Frequently Asked Questions

What is the difference between employee mobility and employee turnover?
Employee mobility refers to planned movement within an organization across roles, departments, or locations, supporting career development and organizational needs. Employee turnover represents employees leaving the organization entirely, which can be voluntary or involuntary and typically requires external recruitment to fill positions.
How can small companies implement employee mobility programs?
Small companies can start with simple job rotation programs, cross-functional project assignments, and transparent communication about growth opportunities. Even without formal international operations, businesses can facilitate mobility through remote roles, temporary leadership assignments, and skill-building transfers that don’t require complex relocation support.
What are the main challenges in implementing employee mobility programs?
Key challenges include manager resistance to losing talented team members, complex compensation adjustments across locations, ensuring fairness in opportunity distribution, and maintaining continuity during transitions. Organizations must also address work permit requirements, cultural adaptation support, and family considerations for international mobility.
How does employee mobility impact compensation and benefits?
Compensation adjustments depend on the mobility type—vertical moves typically include salary increases, while lateral transfers may maintain current pay levels. International assignments often include cost-of-living adjustments, housing allowances, and tax equalization.

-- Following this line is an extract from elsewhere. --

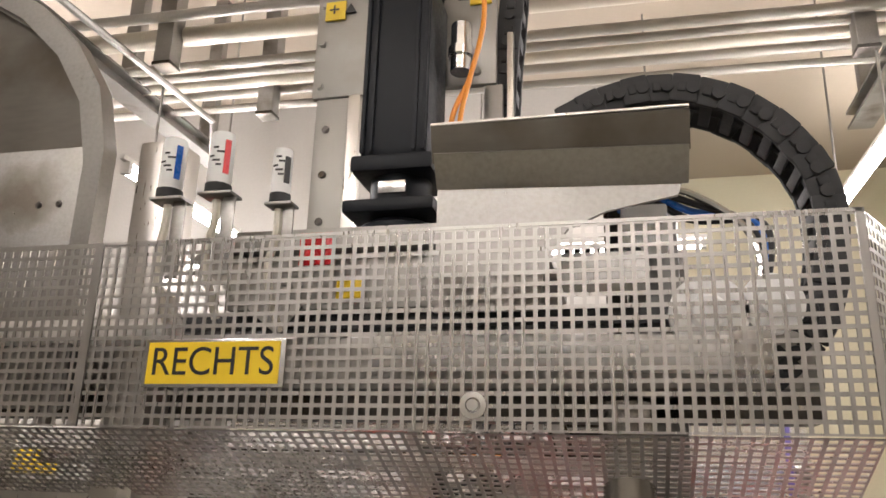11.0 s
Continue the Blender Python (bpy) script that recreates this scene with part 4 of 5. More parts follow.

Benefits must be reviewed to ensure continued coverage across different locations or countries.
What metrics should HR track to measure employee mobility success?
Important metrics include internal fill rate, time-to-fill for internal positions, retention rates of mobile employees versus non-mobile employees, mobility program participation rates, and employee satisfaction scores regarding career development opportunities. Organizations should also track the success rate of employees in new roles post-mobility.